The End of Post-Romanticism
The closing of World War 1 signalled the end of the Post-Romantic era and thus, the primary century or so of Romantic relevance. Most, if not all, music at this point had changed to such an extent that it could no longer be called Romantic in any sort of way. Europe had been absolutely destroyed by the new technologies it faced during the long war, and most people were more focused on survival and rebuilding than composing music in the style of an earlier, outdated time. Most importantly, as America resided an entire ocean away from the main theaters of war and also gained truckloads of cash from selling weapons, the country became the new powerhouse on the world stage. Consequently, it would also begin to lead the popular musical taste.
In America specifically, in the two decades leading up to the Second World War, composers either aligned with European classical music (Aaron Copland, Ives, and, to some extent, George Gershwin) or thrived in the Blues and Jazz styles throughout the Roaring Twenties. By 1919, one of the earliest Jazz bands, the Louisiana Five, recorded extensively. Radio broadcasts and a surge in phonograph sales aided the rise of modern music. African Americans transformed traditional African tunes into new genres that gradually evolved into Gospel, Soul, and Ragtime.
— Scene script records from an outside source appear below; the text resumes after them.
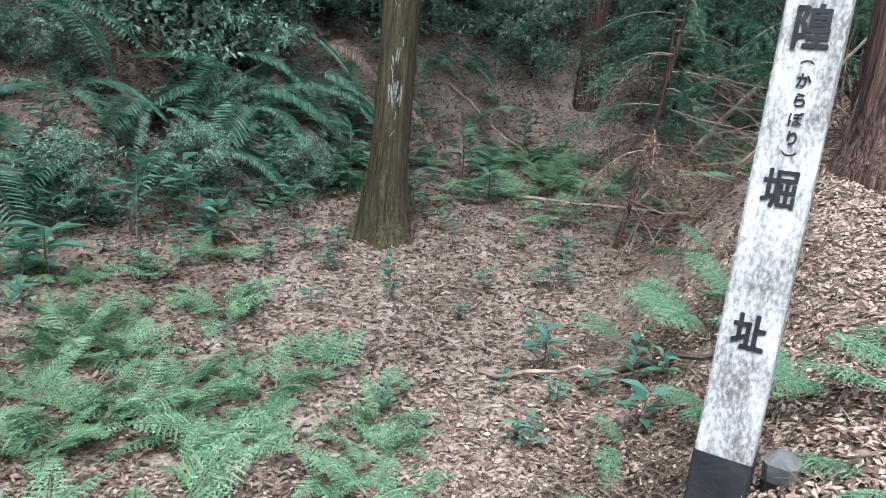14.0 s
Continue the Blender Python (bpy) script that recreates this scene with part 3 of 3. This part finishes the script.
def frond(length, pairs, width, droop, rise, split, seed, shape="lance"):
    """A frond along +y: an arching stalk with paired pinnae, themselves cut into pinnules where split."""
    r = np.random.default_rng(seed)
    u = np.linspace(0, 1, 14)
    spine = np.column_stack([0.03 * np.sin(3 * u + seed) * length, length * (u - 0.12 * droop * u ** 2), length * (rise * u - droop * u ** 2)])
    stalk = tube(spine, np.linspace(0.0035, 0.0008, 14), 4)
    base, way, up, L, W = [], [], [], [], []
    for k in range(pairs):
        t = 0.2 + 0.8 * (k + 0.5) / pairs
        c = np.array([np.interp(t, u, spine[:, i]) for i in range(3)])
        c2 = np.array([np.interp(min(1, t + 0.05), u, spine[:, i]) for i in range(3)])
        fwd = (c2 - c) / (np.linalg.norm(c2 - c) + 1e-9) if t < 0.95 else fwd
        s = (t - 0.2) / 0.8
        prof = (1 - s) ** 0.8 * 1.05 if shape == "triangle" else math.sin(math.pi * min(1, 0.16 + 0.84 * s)) ** 0.7 + 0.04
        for side in (-1, 1):
            out = np.array([side, 0, 0]) * 0.95 + fwd * 0.38 + [0, 0, -0.12 + r.normal(0, 0.05)]
            out /= np.linalg.norm(out)
            pl = width * prof * r.uniform(0.9, 1.08)
            if not split:
                base.append(c), way.append(out), up.append((0, 0, 1)), L.append(pl), W.append(max(0.009, length / pairs * 0.85))
            else:
                m = max(3, int(pl / 0.021))
                for q in range(m):
                    v = (q + 0.4) / m
                    cc = c + out * pl * v + np.array([0, 0, -0.10 * pl * v * v])
                    for s2 in (-1, 1):
                        w2 = out * 0.6 + s2 * fwd * 0.8 + r.normal(0, 0.16, 3)
                        base.append(cc), way.append(w2), up.append((r.normal(0, 0.3), r.normal(0, 0.3), 1))
                        L.append(max(0.007, 0.25 * width * (1 - 0.7 * v) * (0.35 + 0.65 * prof) * r.uniform(0.7, 1.2))), W.append(0.0115)
                base.append(c), way.append(out), up.append((0, 0, 1)), L.append(pl * 1.05), W.append(0.012)
    blades = leaf_blades(np.array(base), np.array(way), np.array(up), np.array(L), np.array(W), 0.1)
    v, f = join([stalk, blades])
    me = bpy.data.meshes.new("frond")
    me.from_pydata(v.tolist(), [], f)
    return me


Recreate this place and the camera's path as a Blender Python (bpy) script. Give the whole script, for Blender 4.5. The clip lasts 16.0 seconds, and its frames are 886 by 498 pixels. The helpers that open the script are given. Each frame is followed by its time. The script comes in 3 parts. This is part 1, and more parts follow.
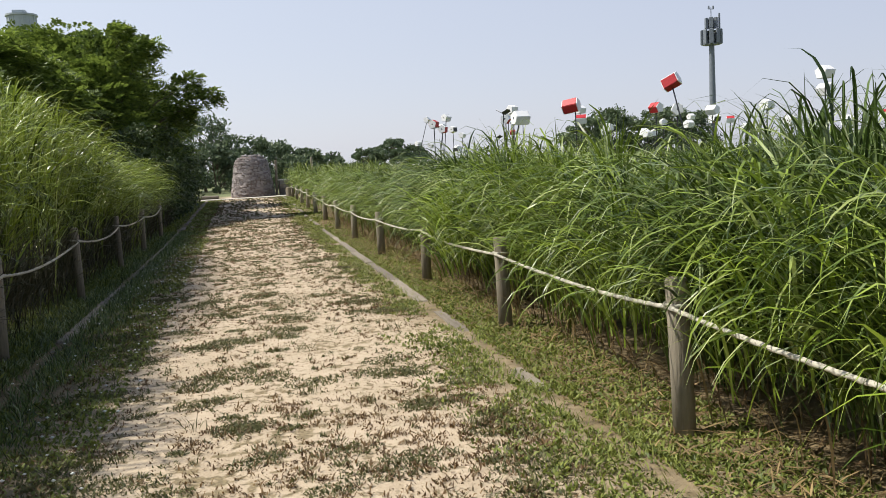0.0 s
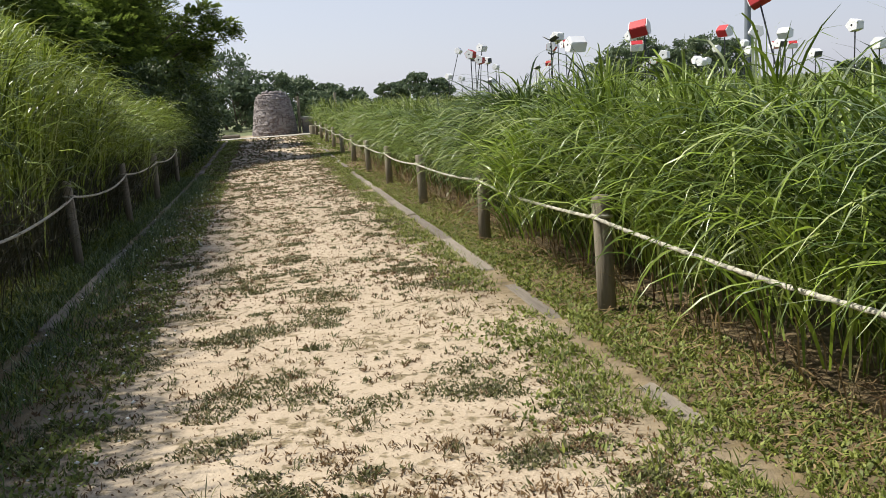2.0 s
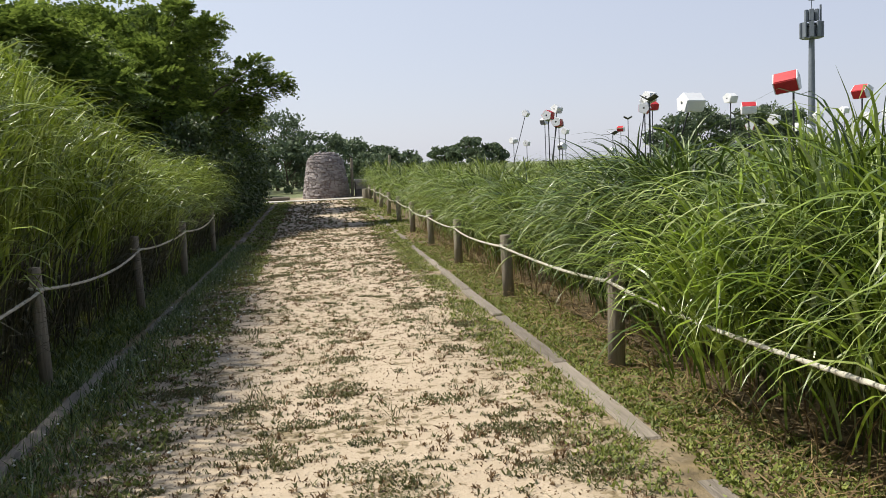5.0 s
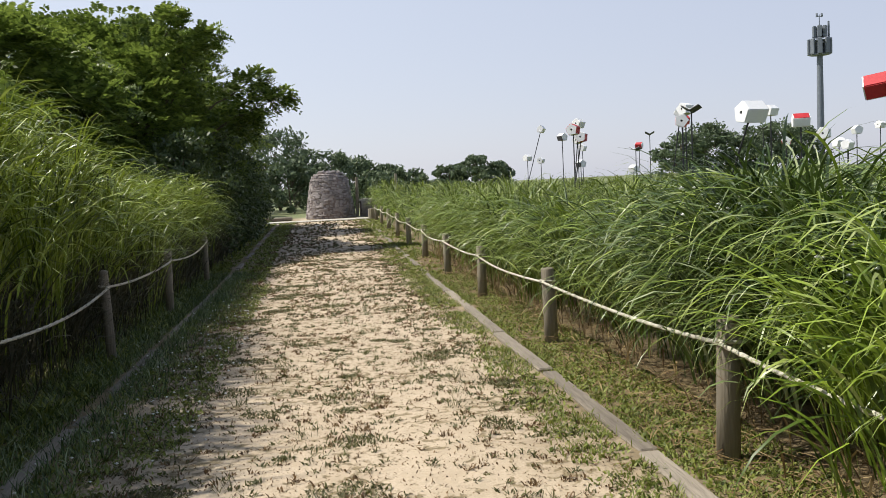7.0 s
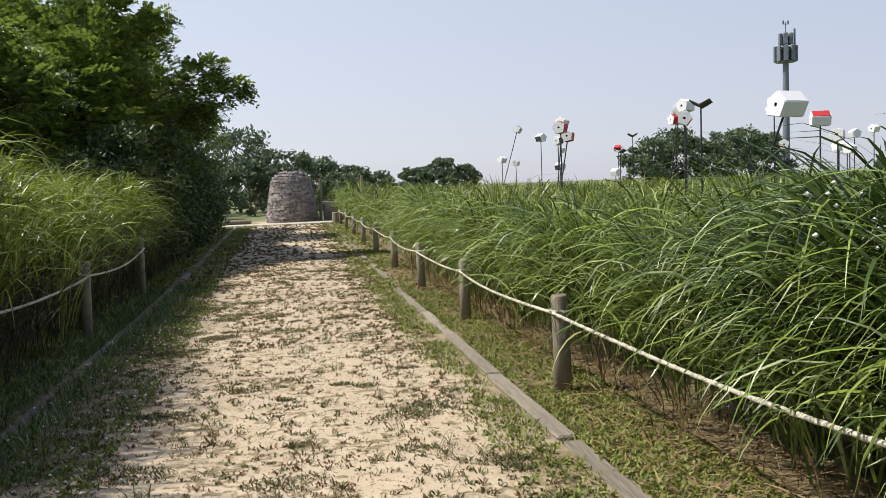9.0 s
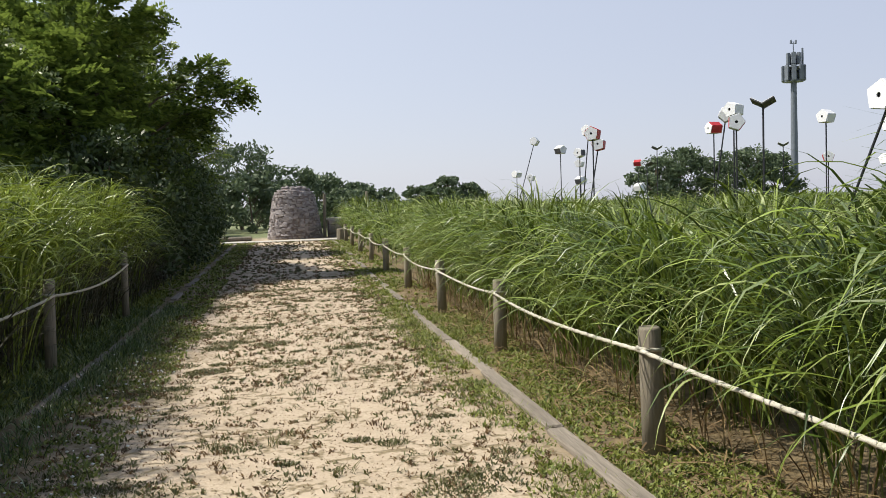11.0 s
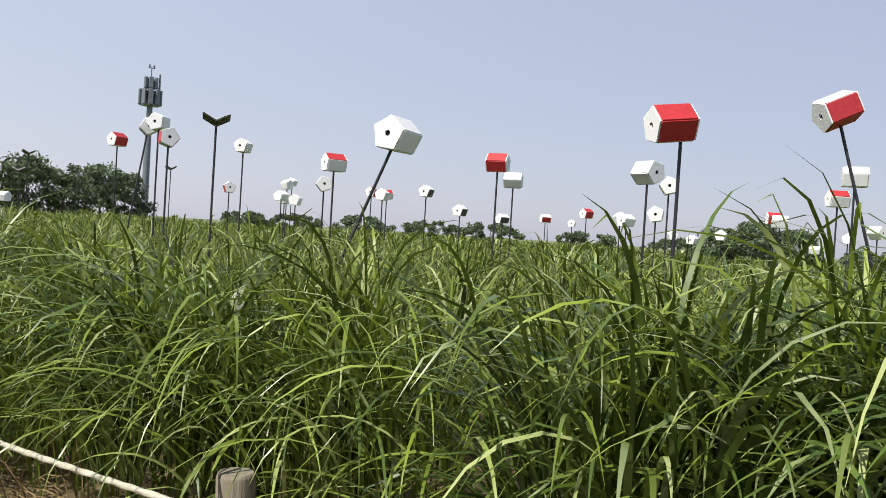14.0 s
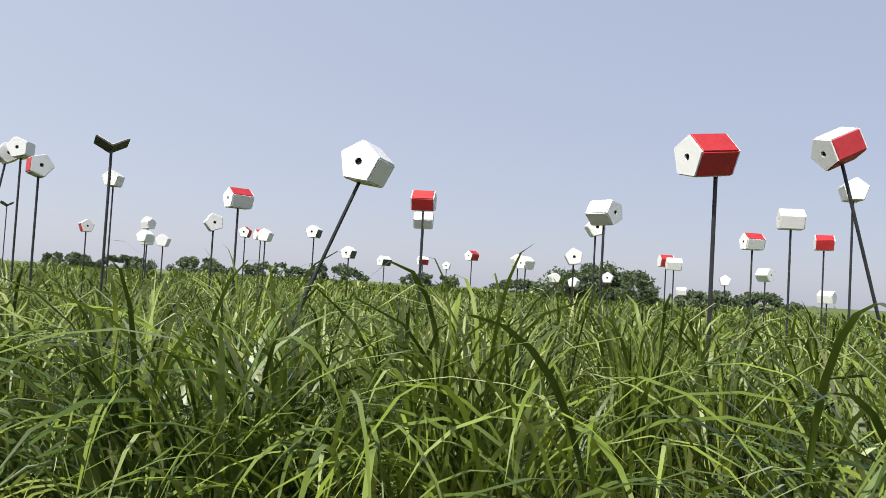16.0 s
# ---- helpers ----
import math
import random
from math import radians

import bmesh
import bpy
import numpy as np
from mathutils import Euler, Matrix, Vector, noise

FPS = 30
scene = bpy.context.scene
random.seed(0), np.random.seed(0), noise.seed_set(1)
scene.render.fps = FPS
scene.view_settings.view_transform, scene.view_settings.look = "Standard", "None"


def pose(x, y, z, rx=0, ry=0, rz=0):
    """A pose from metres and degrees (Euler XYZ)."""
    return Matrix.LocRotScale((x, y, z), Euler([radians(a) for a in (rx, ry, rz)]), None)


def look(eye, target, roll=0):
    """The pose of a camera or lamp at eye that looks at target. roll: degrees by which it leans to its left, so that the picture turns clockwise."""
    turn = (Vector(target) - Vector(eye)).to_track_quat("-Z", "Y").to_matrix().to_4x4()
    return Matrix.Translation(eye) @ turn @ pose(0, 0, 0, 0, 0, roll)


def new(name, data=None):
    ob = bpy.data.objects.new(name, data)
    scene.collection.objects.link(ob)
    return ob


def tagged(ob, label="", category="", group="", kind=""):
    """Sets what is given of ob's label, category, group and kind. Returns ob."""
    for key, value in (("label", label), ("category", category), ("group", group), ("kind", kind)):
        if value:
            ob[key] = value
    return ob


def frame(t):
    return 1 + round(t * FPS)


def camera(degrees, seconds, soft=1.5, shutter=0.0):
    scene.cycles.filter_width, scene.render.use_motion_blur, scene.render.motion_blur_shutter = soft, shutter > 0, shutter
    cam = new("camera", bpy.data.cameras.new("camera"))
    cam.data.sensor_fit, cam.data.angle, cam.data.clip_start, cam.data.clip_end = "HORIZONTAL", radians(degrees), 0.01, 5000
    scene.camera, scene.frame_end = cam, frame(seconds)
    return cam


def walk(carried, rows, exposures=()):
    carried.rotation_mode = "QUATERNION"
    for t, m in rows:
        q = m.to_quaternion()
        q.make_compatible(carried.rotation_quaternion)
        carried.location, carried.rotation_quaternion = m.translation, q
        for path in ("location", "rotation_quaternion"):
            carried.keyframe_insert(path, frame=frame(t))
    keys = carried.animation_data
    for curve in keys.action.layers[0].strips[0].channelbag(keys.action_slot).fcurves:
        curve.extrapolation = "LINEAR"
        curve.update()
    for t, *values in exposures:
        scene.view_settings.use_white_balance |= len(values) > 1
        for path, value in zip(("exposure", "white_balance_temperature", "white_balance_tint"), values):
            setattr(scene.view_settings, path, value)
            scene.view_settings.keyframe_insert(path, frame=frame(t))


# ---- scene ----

After a few years, Europe recovered. Some Post-Romantics continued writing music, notably Rachmaninoff, Ravel, Prokofiev, Stravinsky (who turned from Russian to the Neoclassical genre), and the radical Schoenberg. Notably, Germany lost its status as the world’s musical hub. The nation faced deep financial debt under the harsh terms of the Treaty of Versailles after losing the First World War, and, in an attempt to repay it, the government overprinted the Reichsmark, leading to hyperinflation and total economic collapse. Furthermore, growing nationalist resentment, political instability, and wide cultural censorship (such as the settings brought about by the Nazis) hindered musical progress in Germany. Strangely, Russia, despite still being extremely 19th-century in terms of its political, social, and economic systems, saw a rise in music. However, all of these Russian composers used mainly Western styles and lived in the Western-influenced big cities like Moscow and Petrograd/Leningrad, in contrast to the more modest, musically-ethnic “Kuchka” of the 19th century.